Privilégie-t-il les tendances extrêmes pour susciter des clashs et, donc, faire le buzz?

C’est assez complexe. Cyril Hanouna donne effectivement la parole à des gens qui n’arrivaient pas à se faire entendre auparavant. En cela, c’est intéressant. Mais son émission relève d’abord du divertissement et son mode de fonctionnement favorise le clash, l’événement.Il va donc inviter des gens qui apporteront ce qu’il recherche, des « grandes gueules », des spécialistes du désaccord, des tenants de positions extrêmes. Cela criera dans tous les sens, être caricature contre caricature. Mais à la fin de l’émission, je ne suis pas certain que l’on aura une meilleure compréhension des choses.

On s’est aussi posé la question pour Vincent Bolloré à propos de CNews, autre chaîne du groupe Canal +: y voyez-vous une démarche à des fins purement commerciales ou également une intention politique?

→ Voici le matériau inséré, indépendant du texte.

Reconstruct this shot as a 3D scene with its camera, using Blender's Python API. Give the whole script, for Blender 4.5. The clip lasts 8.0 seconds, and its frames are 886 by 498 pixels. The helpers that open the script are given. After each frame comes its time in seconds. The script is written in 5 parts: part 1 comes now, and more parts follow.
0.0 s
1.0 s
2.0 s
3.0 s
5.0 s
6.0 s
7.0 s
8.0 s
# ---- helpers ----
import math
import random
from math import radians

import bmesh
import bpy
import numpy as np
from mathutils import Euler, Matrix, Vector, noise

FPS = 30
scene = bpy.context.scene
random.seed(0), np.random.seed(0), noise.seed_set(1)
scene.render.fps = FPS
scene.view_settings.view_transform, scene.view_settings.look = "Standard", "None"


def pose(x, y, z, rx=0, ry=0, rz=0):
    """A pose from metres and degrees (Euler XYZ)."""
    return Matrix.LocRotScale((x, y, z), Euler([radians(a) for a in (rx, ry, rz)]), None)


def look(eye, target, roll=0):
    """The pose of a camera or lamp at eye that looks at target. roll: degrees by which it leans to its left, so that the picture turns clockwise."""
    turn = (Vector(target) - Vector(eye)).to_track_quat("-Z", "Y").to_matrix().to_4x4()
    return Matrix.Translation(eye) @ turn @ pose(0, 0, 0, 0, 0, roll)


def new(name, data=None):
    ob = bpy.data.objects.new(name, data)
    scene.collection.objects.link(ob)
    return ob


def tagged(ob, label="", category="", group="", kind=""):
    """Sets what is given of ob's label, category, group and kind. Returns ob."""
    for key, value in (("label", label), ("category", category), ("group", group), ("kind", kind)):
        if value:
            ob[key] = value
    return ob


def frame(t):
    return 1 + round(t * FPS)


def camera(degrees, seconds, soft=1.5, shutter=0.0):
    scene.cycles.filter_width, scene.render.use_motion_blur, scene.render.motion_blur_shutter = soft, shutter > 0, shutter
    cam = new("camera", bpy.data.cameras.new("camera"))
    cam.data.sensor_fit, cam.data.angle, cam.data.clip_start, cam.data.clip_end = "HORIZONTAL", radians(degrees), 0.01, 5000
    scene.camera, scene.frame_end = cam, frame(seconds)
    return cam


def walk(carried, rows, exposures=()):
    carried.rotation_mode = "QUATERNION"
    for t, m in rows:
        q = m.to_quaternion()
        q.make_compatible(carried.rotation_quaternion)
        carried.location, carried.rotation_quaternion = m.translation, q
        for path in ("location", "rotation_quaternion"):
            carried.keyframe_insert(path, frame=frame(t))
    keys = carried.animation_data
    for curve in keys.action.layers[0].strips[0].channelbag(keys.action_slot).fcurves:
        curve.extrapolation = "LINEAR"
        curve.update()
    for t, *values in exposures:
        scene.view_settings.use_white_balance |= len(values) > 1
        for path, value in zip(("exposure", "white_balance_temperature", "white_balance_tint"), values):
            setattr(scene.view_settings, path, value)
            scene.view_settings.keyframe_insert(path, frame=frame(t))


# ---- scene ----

De la part de Vincent Bolloré, c’est sûr qu’il y a une volonté politique. Il en a le droit. Il s’agit de chaînes privées. A gauche, Pierre Bergé (NDLR: fondateur, avec Yves Saint Laurent, de la maison de couture du même nom, décédé en 2017) a fait la même chose avec Le Monde. Pour Cyril Hanouna, il y a quelques années, je me posais encore la question. Depuis, des études, notamment une recherche du CNRS, ont montré à quel point, et de manière assez maquillée, il a opéré une forme de promotion d’Eric Zemmour. Il en parle énormément et souvent sous un angle victimaire ou valorisant. Je ne pense pas que cela soit par conviction personnelle. Il est plus ambigu que cela en jouant sur plusieurs tableaux, le côté banlieusard, le côté fréquentation des riches et des puissants. Il est souvent dans un grand écart. Non, je crois qu’il agit comme cela pour faire plaisir au patron. Il a d’ailleurs toujours affirmé qu’il fallait être loyal envers ses employeurs, et que lui l’était. Il a d’autres horizons et d’autres ambitions. Donc, il ne veut absolument pas se mettre mal avec Vincent Bolloré.

Stéphane Encel
Stéphane Encel© CAPTURE YOUTUBE (PDATV)

Veut-il peser sur la scène politique?

Il pèse de facto. On contribue à lui faire jouer un rôle. Quand la ministre déléguée chargée de la Citoyenneté, Marlène Schiappa, participe à ses émissions ou déclare qu’il serait tout à fait légitime pour animer le débat de l’entre-deux- tours de la présidentielle, lorsqu’un certain nombre de représentants politiques affirment qu’il participe à la vie démocratique, dès lors qu’il est reçu sur tous les plateaux parce que Christophe Barbier, journaliste politique qui a ses entrées partout, fait un livre avec lui – Ce que m’ont dit les Français (Fayard, 2021, 306 p.) -, c’est une consécration pour Cyril Hanouna. Il joue un rôle de contre-pouvoir assumé.

L’antiélitisme véhiculé par Touche pas à mon poste! est-il dangereux?

Il faut être honnête en reconnaissant que Cyril Hanouna est la quintessence de cette tendance mais que celle-ci est très répandue. Nos sociétés se sont « horizontalisées ». Elles rejettent tout discours vertical, qu’il émane des professeurs, des politiques, des scientifiques… Hanouna tire sa légitimité de ses chroniqueurs installés depuis des années et des réseaux sociaux. On peut d’ailleurs leur faire dire à peu près ce que l’on veut. Hanouna promeut cette forme d’anti-intellectualisme qui l’arrange bien parce qu’au contraire des Ardisson, Ruquier et Fogiel, il a plutôt une faible culture, ce qu’il a toujours assumé. Cela devient cependant problématique quand vous commencez à recevoir des hommes politiques et à parler de sujets complexes. Dans ce genre de situation, comment pouvez-vous encore revendiquer une non-culture et un anti-intellectualisme?

(1) Ce n'est pas que d'la télé! Ce que le système Hanouna dit de la France, par Stéphane Encel, éd. David Reinharc, 136 p.
(1) Ce n’est pas que d’la télé! Ce que le système Hanouna dit de la France, par Stéphane Encel, éd. David Reinharc, 136 p.